Shortly before the summer of 1985 began, Meadowlark Sally was called into the principal’s office at the former J.E.B. Stuart Elementary School. Dr. Mildred Bruce, her supervisor, knew the early childhood educator was looking for part-time work in the summer.

“The Boys Club has an opening for an arts & crafts counselor.”

“Dr. Bruce, I don’t know anything about arts & crafts.”

“Meadowlark, go fill out the application.”

Ms. Sally headed to the Club, filled out an application, interviewed and was hired on the spot.

“Little did I know that Dr. Bruce was associated with someone on the Board and wanted to make sure I got a job,” Ms. Sally recalled, still appreciative of the connection. During that summer, she split her time each week between Camp Littlehawk and the Summer Discovery program at the Central Club. What was supposed to last only one season, turned into a part-time job that has spanned 34 years.

Ms. Sally became the first female counselor hired by the Boys Club, running arts & crafts before leading “Power Hour” in which members decompress after school.

Ms. Sally during the early days at the Central Club.

Ms. Sally during the early days at the Central Club.

“I always say that’s where I got my training. To work in a male-dominated environment is very different. And to be the only female, you must earn your space, you must earn your respect,” she said. “I always say that those Club members made me the woman I am today.”
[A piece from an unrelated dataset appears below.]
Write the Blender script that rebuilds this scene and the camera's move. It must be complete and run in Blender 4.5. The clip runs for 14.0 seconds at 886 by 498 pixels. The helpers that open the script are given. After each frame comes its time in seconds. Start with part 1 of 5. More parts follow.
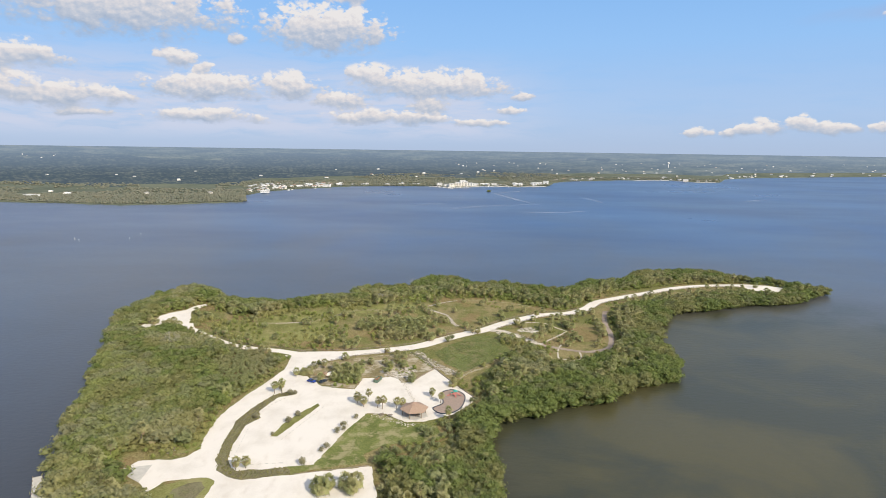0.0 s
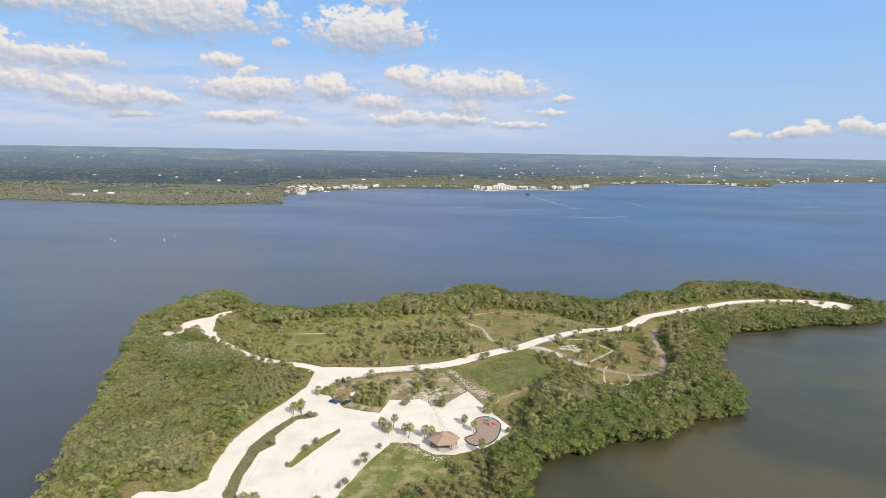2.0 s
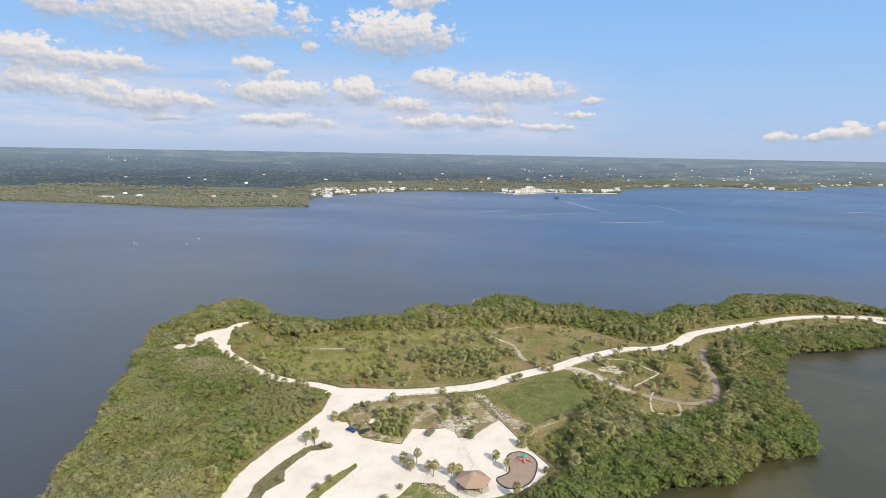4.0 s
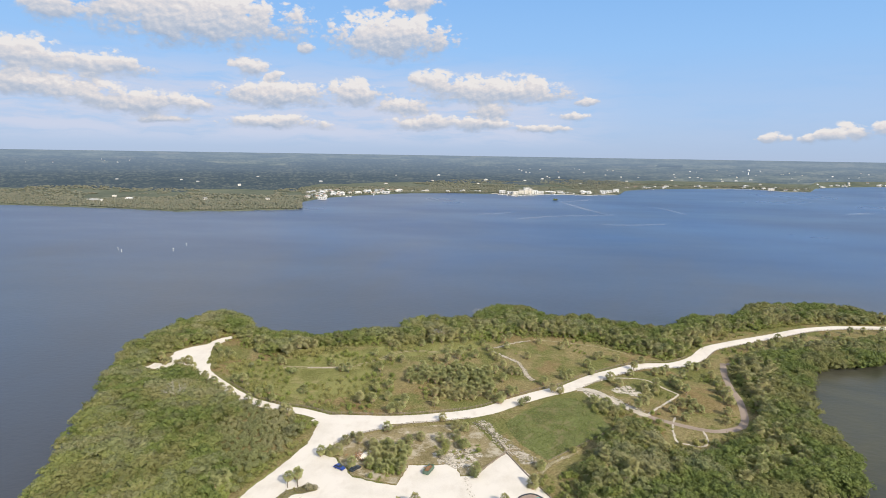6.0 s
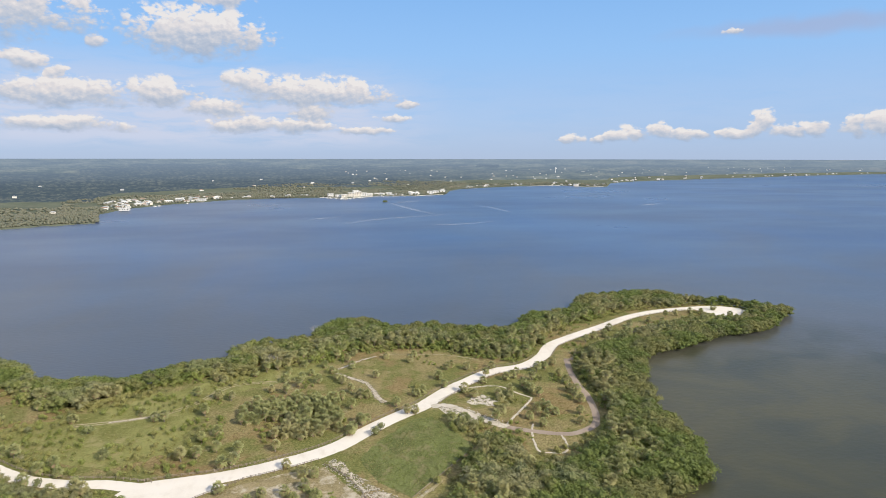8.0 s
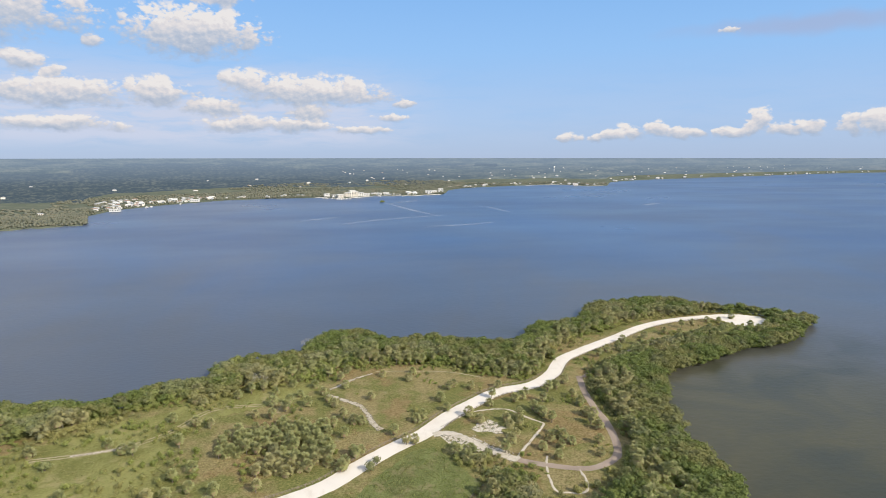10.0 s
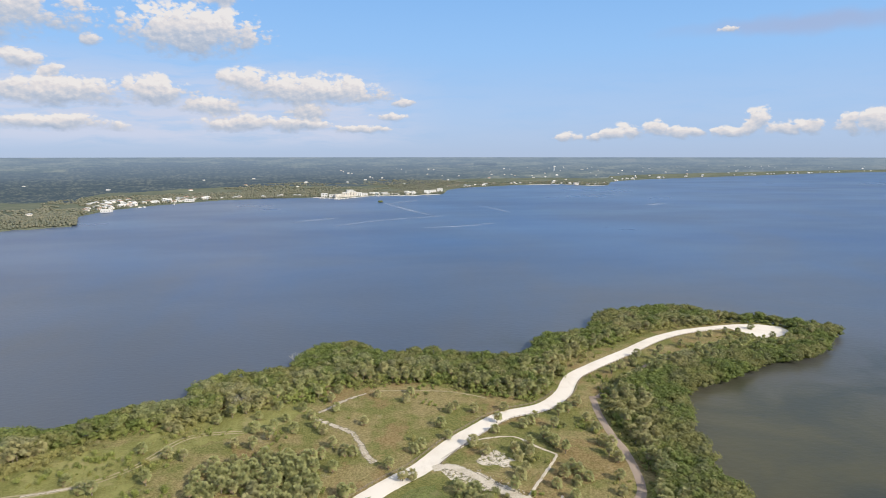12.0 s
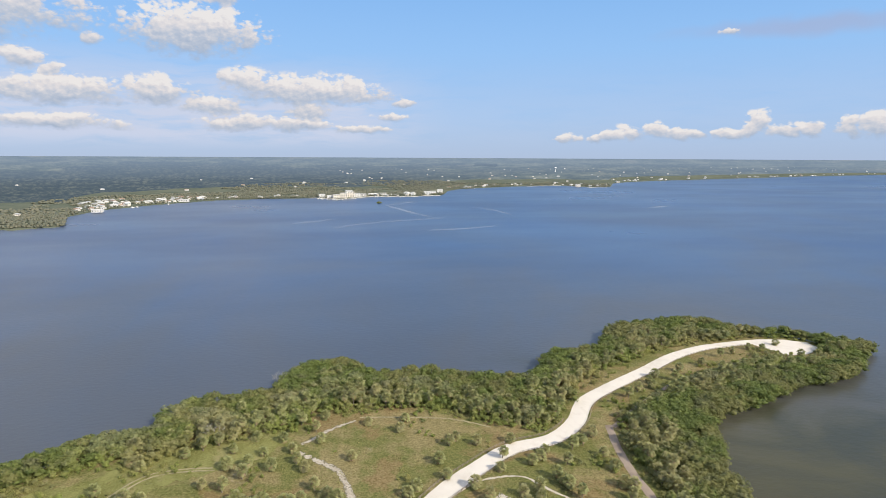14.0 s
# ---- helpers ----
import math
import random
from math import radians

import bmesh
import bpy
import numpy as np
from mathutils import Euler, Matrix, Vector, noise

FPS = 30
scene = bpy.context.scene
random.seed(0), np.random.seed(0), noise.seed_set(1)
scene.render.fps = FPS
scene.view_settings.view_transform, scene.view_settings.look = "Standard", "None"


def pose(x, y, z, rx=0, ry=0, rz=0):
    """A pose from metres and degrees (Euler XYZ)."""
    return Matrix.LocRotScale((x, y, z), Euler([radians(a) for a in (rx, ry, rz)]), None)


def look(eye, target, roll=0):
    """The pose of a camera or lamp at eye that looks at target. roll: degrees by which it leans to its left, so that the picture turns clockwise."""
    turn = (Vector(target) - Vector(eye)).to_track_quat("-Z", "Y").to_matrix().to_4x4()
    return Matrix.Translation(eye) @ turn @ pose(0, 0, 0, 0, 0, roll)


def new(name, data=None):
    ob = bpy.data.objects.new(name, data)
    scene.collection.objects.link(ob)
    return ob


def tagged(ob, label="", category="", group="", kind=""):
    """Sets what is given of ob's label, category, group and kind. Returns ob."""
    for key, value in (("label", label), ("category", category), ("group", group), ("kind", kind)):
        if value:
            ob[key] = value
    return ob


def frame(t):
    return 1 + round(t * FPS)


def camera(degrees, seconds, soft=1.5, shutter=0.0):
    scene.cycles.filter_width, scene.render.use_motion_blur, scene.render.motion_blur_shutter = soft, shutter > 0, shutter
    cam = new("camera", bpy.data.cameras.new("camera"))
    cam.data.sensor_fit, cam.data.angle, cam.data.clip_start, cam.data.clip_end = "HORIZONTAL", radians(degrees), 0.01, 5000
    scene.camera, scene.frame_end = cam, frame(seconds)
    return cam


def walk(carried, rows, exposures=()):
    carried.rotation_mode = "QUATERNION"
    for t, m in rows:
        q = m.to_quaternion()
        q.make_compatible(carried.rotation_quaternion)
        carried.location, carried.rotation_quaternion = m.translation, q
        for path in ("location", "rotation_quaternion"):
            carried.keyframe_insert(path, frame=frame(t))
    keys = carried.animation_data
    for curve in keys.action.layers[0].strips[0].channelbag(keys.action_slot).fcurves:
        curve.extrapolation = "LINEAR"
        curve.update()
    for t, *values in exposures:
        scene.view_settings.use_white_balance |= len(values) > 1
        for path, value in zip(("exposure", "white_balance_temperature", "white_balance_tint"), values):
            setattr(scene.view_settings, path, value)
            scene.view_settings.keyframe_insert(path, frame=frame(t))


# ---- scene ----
cam = camera(74.7, 14.0, soft=0.8)
PATH = [
    (0, (5.036, -14.09, 107.535), (4.994, -12.12, 107.196), 0.8),
    (0.5, (5.793, -8.048, 107.436), (5.652, -6.082, 107.097), 0.9),
    (1, (5.702, -1.953, 107.418), (5.544, 0.012, 107.08), 0.9),
    (1.5, (5.433, 3.953, 107.247), (5.269, 5.918, 106.912), 0.9),
    (2, (4.797, 10.053, 107.377), (4.629, 12.018, 107.043), 1.0),
    (2.5, (4.118, 16.059, 107.44), (3.889, 18.017, 107.106), 1.1),
    (3, (3.476, 22.341, 107.331), (3.232, 24.298, 107.001), 1.0),
    (5.5, (-2.5, 53.705, 107.454), (-2.78, 55.658, 107.128), 1.0),
    (6, (-3.423, 60.187, 107.308), (-3.669, 62.145, 106.985), 0.9),
    (6.5, (-5.084, 65.962, 107.489), (-5.168, 67.935, 107.171), 0.7),
    (7, (-6.194, 72.564, 107.339), (-6.014, 74.531, 107.026), 0.2),
    (7.5, (-7.872, 79.343, 107.225), (-7.545, 81.291, 106.914), 0.1),
    (8, (-7.915, 85.819, 107.098), (-7.584, 87.766, 106.787), 0.1),
    (10.5, (-4.536, 118.022, 107.366), (-4.195, 119.968, 107.051), -0.0),
    (11, (-3.868, 123.915, 107.402), (-3.526, 125.861, 107.087), 0.1),
    (11.5, (-2.63, 129.898, 107.637), (-2.289, 131.843, 107.322), 0.0),
    (12, (-1.632, 136.718, 107.49), (-1.29, 138.662, 107.173), 0.0),
    (12.5, (-0.717, 143.672, 107.249), (-0.373, 145.617, 106.934), 0.2),
    (13, (0.887, 150.607, 107.066), (1.23, 152.552, 106.75), 0.2),
    (13.5, (2.015, 157.451, 106.937), (2.358, 159.396, 106.621), 0.2),
    (14, (3.291, 164.264, 107.056), (3.634, 166.209, 106.741), 0.3),
]
walk(cam, [(t, look(eye, target, roll)) for t, eye, target, roll in PATH])

# ---- world, sun ----
SUN_AZ, SUN_EL = 140.0, 35.0   # clockwise from +y, above the horizon
sun_way = Vector((math.sin(radians(SUN_AZ)) * math.cos(radians(SUN_EL)), math.cos(radians(SUN_AZ)) * math.cos(radians(SUN_EL)), math.sin(radians(SUN_EL))))
sun_data = bpy.data.lights.new("sun", "SUN")
sun_data.energy, sun_data.angle, sun_data.color = 3.5, radians(0.6), (1.0, 0.905, 0.75)
sun = new("sun", sun_data)
sun.matrix_world = look(sun_way * 100, (0, 0, 0))
scene.view_settings.exposure = 0.48

world = bpy.data.worlds.new("world")
scene.world = world
world.use_nodes = True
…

The respect for Ms. Sally has never diminished, neither have the life lessons she’s taught.

“If you start something, you’re going to finish it. That’s what Ms. Sally always told us, always finish what you start. I’ll never forget it,” said Marvin Green, the Club’s current director of operations, who first met Ms. Sally in art class in 1989.

“This is my responsibility to provide all the tools they need so they can compete when they get out into the world.”
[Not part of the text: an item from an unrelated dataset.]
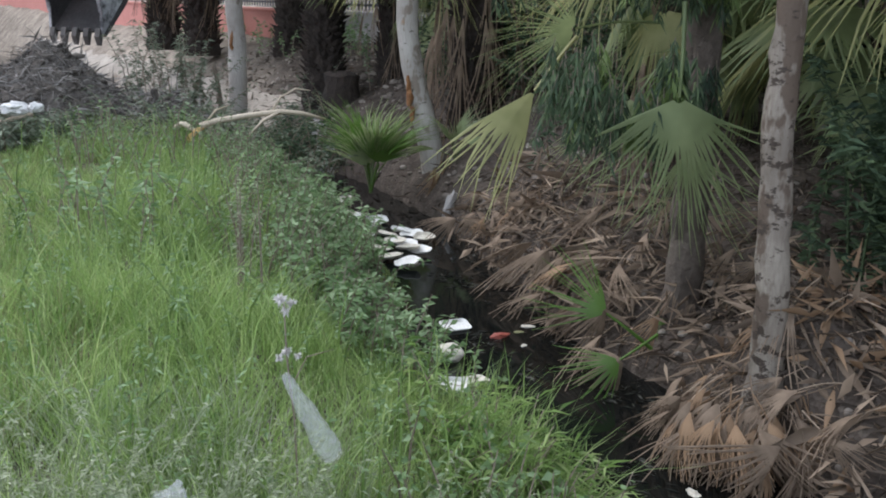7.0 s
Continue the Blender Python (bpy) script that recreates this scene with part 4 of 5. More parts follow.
bushy("bank_weeds", "dense broad-leaved green weeds along the water's edge", "weeds", 71, spots_along(71, 560, 4.9, 11.5, 0.22, 1.0, -1, -0.3), BROAD, 22, (0.18, 0.44), 0.11, (0.04, 0.085), (0.016, 0.034))
bushy("bank_weeds", "leafy green weeds between grass and water", "weeds", 72, spots_along(72, 260, 6, 11.5, 0.6, 1.4, -1, -0.1), BROAD, 16, (0.25, 0.5), 0.1, (0.03, 0.06), (0.01, 0.022))
bushy("reed_clump", "bright leafy grass clump hanging over the water", "grass clump", 73, [(1.06 + 0.5 * a, 3.8 + 0.6 * b) for a, b in np.random.default_rng(73).normal(size=(130, 2)) * 0.36], GRASS, 18, (0.2, 0.36), 0.12, (0.07, 0.16), (0.01, 0.018))
r_ = np.random.default_rng(67)
rp = np.array((1.0, 3.85)) + r_.normal(size=(420, 2)) * (0.17, 0.24)
rl = r_.normal(size=(420, 2)) * 0.16 + (0.1, -0.02)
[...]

Ms. Sally always has connected with the Boys & Girls Clubs of Metro Richmond mission and vision of creating a safe environment for young people to thrive. As a youth development professional, she recognized how the Club had the unique ability to bring aspects of character development, community service, social and emotional learning, and communication skills under one roof.

“To prepare our members to be productive in society, they must have the tools and the foundation,” said Ms. Sally, who continues to equip members each day. “I’m responsible; it’s not just a job. This is my responsibility to provide all the tools they need so they can compete when they get out into the world.”

Throughout her career, Ms. Sally has been recognized for her contributions. In 2015, she presented with the Maytag Dependable Leader Award by Boys & Girls Clubs of America with a $20,000 scholarship created in her name. The following year, Ms. Sally was presented with a distinguished service award during Boys & Girls Clubs of Metro Richmond’s 60th Anniversary Celebration.

“There’s a lot of history, a lot of connections and a lot of family. I consider this my family,” she said. “I think that is why I continue to do what I do. I feel there is more for me to do.”

Ms. Sally received an award from the Boys & Girls Clubs of Metro Richmond with the inscription: “Central Club Matriarch to thousands of children since 1985.”

Ms. Sally received an award from the Boys & Girls Clubs of Metro Richmond with the inscription: “Central Club Matriarch to thousands of children since 1985.”

There are many ways to describe the legacy of Ms. Sally. A matriarch. A guide. A protector. A warm and caring educator. Someone who always wants better for young people.

“What I want is for each one of them to find their path and, as they travel, I want them to think positive, act positive, and feel positive,” she said. “Life is full of choices, and they’re inevitable. When you make a choice, there are consequences. They may be positive or, on the flipside, they may be negative. I want them to be secure enough in themselves that they are willing to accept the consequences. And when you’re willing, you can move mountains.”

Ms. Sally once came across a quote that has always stuck with her and acts as her guiding principle: “A child’s life is like a piece of paper on which every person leaves a mark.”

“What kind of mark do you want to leave?” she said, waiting for a thoughtful answer.